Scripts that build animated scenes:
---+---
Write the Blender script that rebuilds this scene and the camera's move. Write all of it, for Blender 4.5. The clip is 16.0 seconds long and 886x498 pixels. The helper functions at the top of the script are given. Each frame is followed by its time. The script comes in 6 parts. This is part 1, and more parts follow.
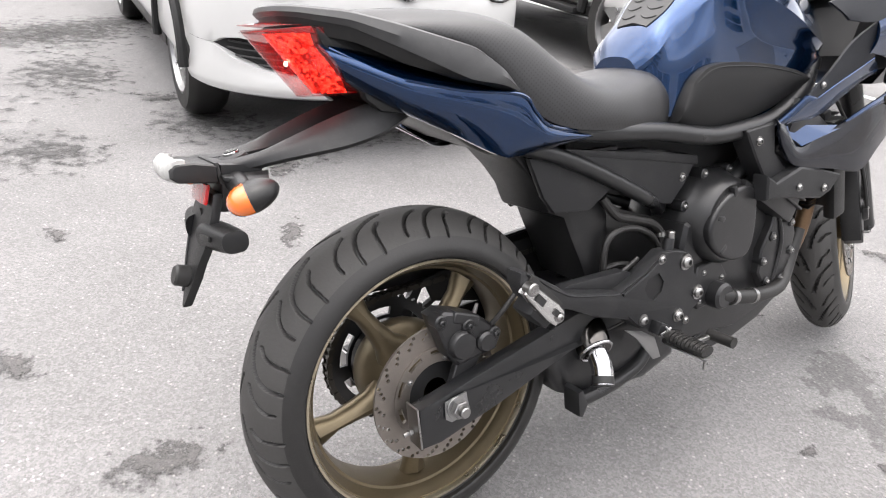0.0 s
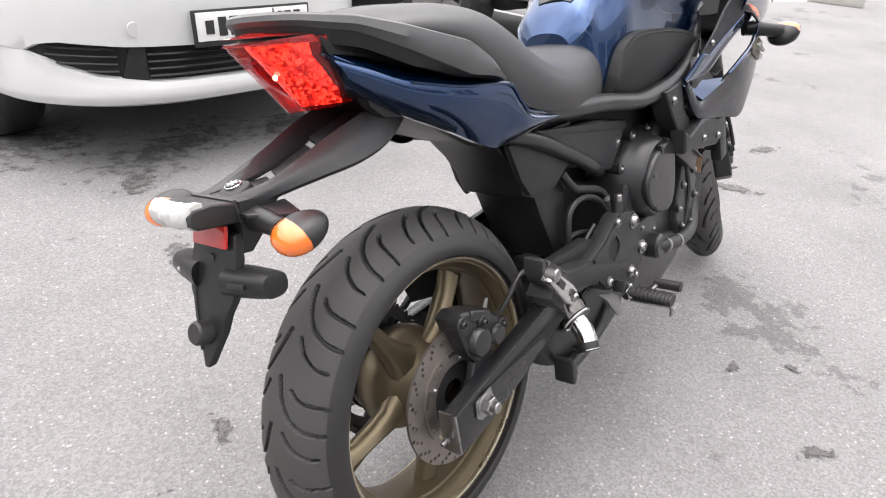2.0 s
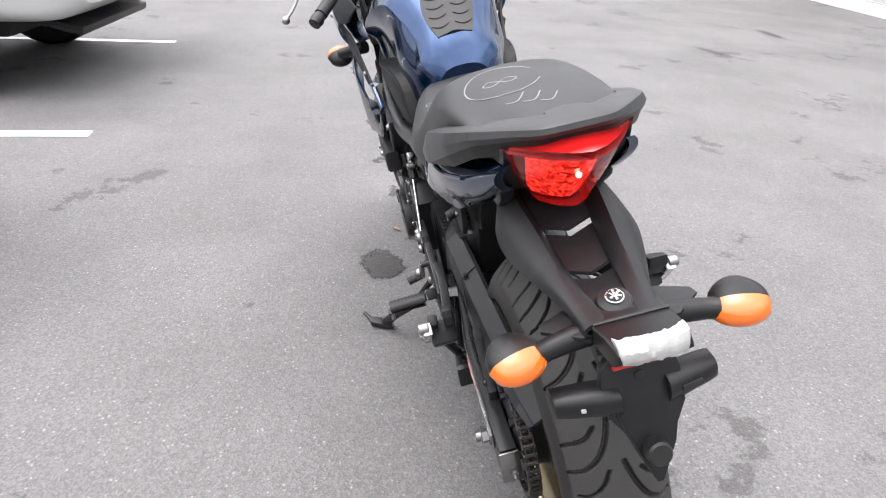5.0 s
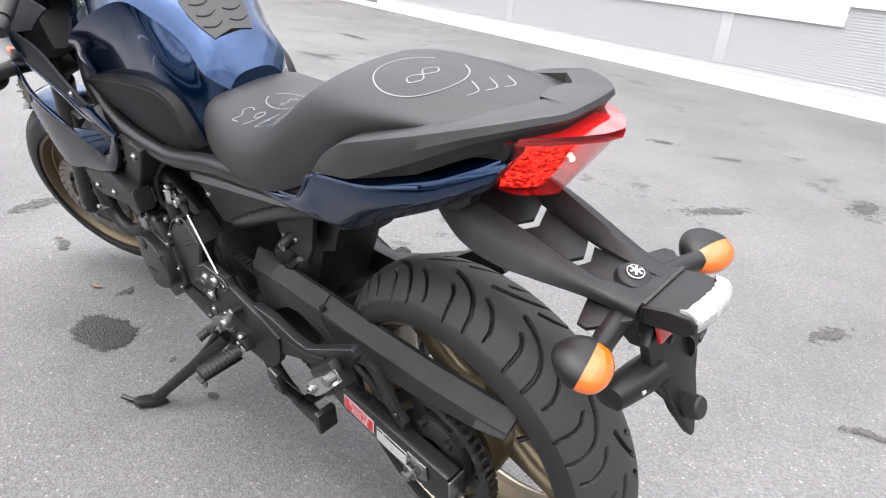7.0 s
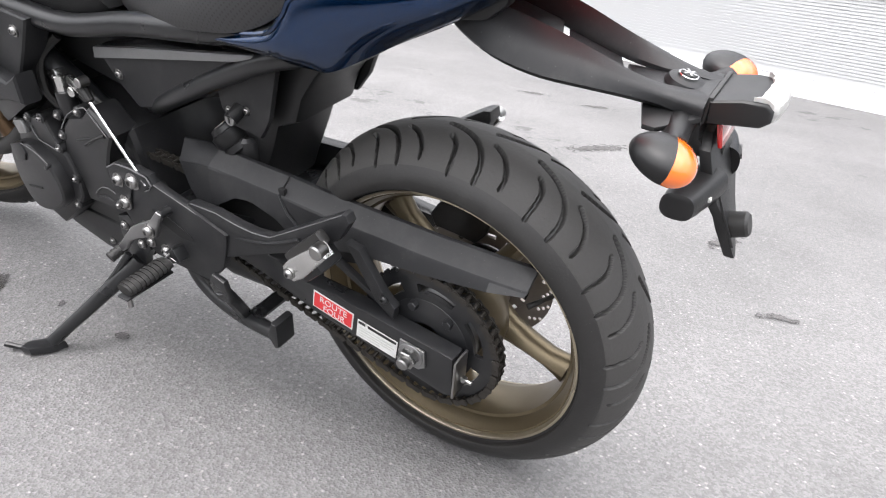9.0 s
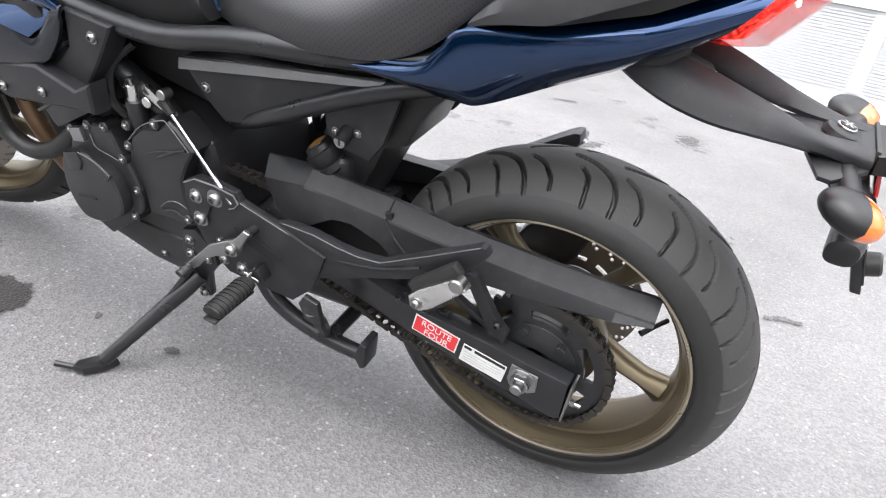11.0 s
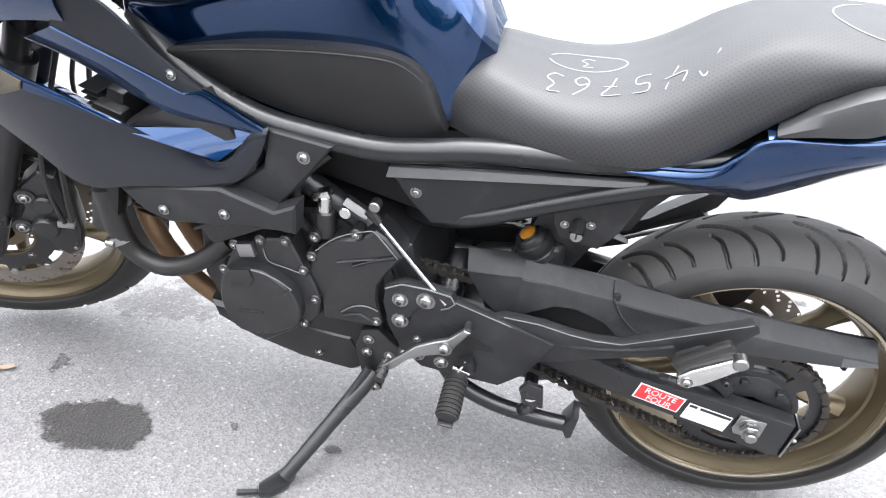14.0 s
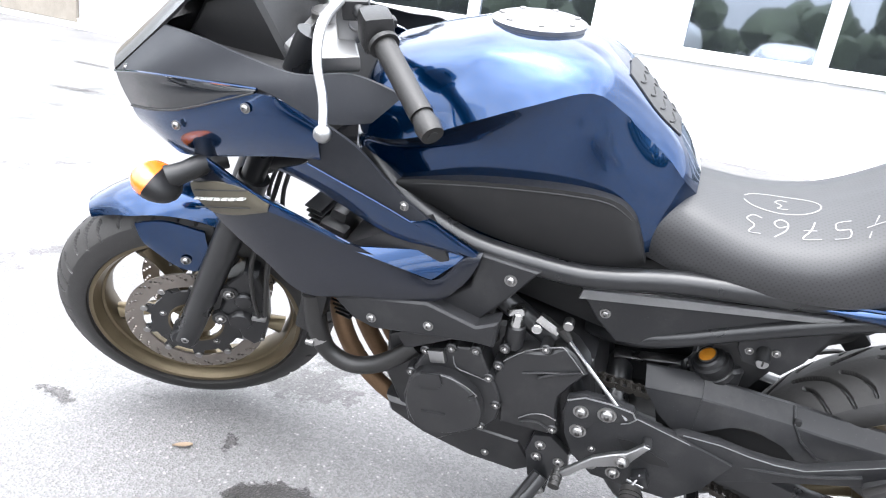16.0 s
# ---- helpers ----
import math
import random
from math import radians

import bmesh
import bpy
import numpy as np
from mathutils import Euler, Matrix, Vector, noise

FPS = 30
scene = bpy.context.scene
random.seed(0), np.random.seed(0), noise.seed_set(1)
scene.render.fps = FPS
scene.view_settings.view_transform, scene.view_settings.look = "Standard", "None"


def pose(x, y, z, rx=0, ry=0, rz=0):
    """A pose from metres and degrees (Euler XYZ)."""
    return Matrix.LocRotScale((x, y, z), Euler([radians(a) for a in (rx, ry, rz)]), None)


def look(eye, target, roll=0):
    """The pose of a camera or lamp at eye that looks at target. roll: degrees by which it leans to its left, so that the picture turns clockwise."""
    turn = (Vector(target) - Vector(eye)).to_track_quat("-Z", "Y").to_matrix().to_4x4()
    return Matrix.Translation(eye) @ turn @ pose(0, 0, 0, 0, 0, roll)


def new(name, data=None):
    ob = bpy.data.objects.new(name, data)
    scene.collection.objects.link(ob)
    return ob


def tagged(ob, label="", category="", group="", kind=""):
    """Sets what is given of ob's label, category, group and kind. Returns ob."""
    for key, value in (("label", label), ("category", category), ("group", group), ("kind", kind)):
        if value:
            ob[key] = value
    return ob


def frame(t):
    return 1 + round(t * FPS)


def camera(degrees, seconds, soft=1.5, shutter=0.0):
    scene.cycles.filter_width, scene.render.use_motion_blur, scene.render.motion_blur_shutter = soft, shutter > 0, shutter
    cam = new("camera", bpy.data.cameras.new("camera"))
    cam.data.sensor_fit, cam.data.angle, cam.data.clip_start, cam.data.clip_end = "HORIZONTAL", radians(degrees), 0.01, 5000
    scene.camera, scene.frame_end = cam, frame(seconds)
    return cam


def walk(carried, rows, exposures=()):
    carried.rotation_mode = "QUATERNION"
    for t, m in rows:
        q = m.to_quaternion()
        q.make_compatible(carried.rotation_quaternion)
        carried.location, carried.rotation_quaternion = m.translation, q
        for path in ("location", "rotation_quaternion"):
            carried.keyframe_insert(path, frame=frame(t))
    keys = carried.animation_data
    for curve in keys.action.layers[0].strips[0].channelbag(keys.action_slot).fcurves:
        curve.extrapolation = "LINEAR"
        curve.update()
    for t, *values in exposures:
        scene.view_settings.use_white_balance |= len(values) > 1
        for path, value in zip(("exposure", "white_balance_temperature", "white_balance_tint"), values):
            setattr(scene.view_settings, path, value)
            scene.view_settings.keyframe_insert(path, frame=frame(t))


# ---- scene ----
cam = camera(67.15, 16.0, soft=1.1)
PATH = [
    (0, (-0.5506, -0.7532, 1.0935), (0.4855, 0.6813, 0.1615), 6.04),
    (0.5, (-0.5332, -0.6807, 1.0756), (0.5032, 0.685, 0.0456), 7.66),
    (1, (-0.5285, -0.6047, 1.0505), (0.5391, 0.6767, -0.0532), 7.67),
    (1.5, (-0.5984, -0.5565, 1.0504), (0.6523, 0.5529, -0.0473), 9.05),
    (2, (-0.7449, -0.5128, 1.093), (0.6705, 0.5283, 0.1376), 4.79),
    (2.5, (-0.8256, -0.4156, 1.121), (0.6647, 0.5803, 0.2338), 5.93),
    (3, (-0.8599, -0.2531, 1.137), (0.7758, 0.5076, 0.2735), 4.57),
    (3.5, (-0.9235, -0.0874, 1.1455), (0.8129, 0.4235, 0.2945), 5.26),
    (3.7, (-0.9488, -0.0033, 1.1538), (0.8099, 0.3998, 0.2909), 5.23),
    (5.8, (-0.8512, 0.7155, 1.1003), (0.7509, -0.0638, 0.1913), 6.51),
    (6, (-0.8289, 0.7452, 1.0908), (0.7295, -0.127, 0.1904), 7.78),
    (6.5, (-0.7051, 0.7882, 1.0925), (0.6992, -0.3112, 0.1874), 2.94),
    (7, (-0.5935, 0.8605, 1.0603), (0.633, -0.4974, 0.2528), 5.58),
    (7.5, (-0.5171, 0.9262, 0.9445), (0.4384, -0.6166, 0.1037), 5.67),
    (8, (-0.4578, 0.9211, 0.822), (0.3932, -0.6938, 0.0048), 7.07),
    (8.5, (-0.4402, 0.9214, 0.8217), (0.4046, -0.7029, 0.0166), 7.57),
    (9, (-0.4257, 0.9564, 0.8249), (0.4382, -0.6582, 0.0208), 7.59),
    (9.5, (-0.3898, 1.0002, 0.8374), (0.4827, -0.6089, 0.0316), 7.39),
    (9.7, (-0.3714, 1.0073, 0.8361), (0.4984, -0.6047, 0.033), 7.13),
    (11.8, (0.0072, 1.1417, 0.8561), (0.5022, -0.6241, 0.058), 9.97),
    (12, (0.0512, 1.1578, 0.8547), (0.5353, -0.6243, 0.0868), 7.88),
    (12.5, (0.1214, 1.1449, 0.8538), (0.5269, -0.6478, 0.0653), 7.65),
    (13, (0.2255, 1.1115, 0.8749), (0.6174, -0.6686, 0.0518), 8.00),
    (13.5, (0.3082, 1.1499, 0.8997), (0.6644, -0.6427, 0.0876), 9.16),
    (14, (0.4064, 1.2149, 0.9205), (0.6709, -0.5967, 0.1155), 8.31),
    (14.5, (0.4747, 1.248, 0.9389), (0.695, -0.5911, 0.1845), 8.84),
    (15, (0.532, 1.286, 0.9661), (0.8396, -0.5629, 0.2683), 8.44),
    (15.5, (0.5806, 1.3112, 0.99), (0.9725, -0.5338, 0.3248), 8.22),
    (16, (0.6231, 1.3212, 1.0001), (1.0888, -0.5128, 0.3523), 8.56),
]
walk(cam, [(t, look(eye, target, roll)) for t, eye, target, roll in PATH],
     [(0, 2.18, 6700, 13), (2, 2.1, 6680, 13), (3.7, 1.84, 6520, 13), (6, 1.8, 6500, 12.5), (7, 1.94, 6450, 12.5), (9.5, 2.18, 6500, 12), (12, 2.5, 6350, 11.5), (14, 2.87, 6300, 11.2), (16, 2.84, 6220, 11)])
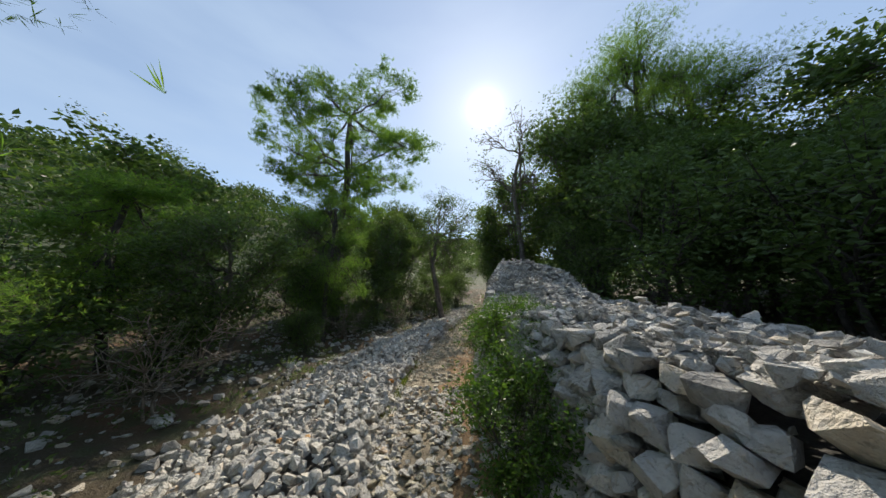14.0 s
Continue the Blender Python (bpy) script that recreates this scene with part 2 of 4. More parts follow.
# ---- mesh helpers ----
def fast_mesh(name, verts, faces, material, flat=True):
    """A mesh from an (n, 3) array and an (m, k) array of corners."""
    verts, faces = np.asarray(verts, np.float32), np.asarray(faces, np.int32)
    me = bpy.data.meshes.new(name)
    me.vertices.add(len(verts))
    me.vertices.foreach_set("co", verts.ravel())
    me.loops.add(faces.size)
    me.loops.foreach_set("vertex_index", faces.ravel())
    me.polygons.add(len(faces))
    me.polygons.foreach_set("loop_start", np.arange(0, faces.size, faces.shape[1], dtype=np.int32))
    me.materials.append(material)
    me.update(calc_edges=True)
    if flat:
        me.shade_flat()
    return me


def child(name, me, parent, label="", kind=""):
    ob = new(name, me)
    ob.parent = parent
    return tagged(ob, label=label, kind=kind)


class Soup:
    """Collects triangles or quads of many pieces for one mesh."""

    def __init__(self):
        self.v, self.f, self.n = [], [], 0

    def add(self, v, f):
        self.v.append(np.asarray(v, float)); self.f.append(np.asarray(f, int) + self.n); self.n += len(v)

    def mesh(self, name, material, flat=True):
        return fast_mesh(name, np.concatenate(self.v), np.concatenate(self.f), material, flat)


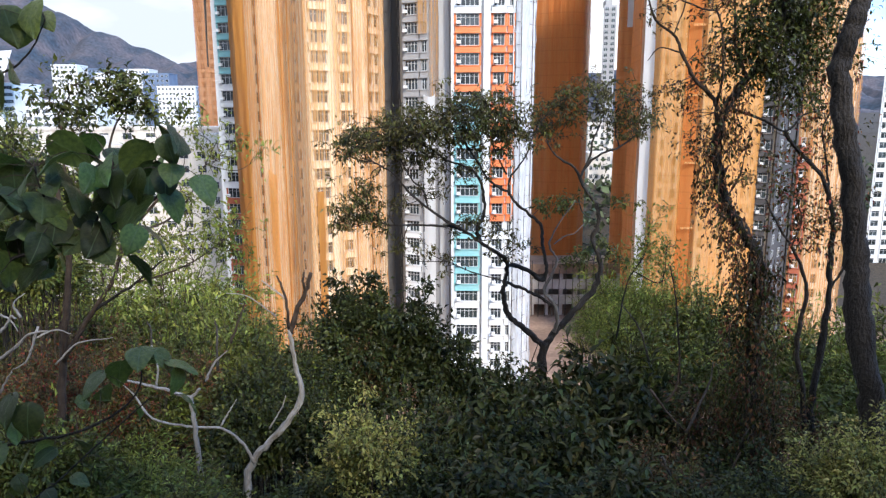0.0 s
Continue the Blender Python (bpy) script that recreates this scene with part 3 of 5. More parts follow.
---+---
:: PROBLEM DETAILS ::
Retype exactly what runs from the line containing "import bmesh" through the line containing "return 1 + round(t * FPS)", both lines included, and stop there.

:: SOLUTION TO THIS PROBLEM ::
import bmesh
import bpy
import numpy as np
from mathutils import Euler, Matrix, Vector, noise

FPS = 30
scene = bpy.context.scene
random.seed(0), np.random.seed(0), noise.seed_set(1)
scene.render.fps = FPS
scene.view_settings.view_transform, scene.view_settings.look = "Standard", "None"


def pose(x, y, z, rx=0, ry=0, rz=0):
    """A pose from metres and degrees (Euler XYZ)."""
    return Matrix.LocRotScale((x, y, z), Euler([radians(a) for a in (rx, ry, rz)]), None)


def look(eye, target, roll=0):
    """The pose of a camera or lamp at eye that looks at target. roll: degrees by which it leans to its left, so that the picture turns clockwise."""
    turn = (Vector(target) - Vector(eye)).to_track_quat("-Z", "Y").to_matrix().to_4x4()
    return Matrix.Translation(eye) @ turn @ pose(0, 0, 0, 0, 0, roll)


def new(name, data=None):
    ob = bpy.data.objects.new(name, data)
    scene.collection.objects.link(ob)
    return ob


def tagged(ob, label="", category="", group="", kind=""):
    """Sets what is given of ob's label, category, group and kind. Returns ob."""
    for key, value in (("label", label), ("category", category), ("group", group), ("kind", kind)):
        if value:
            ob[key] = value
    return ob


def frame(t):
    return 1 + round(t * FPS)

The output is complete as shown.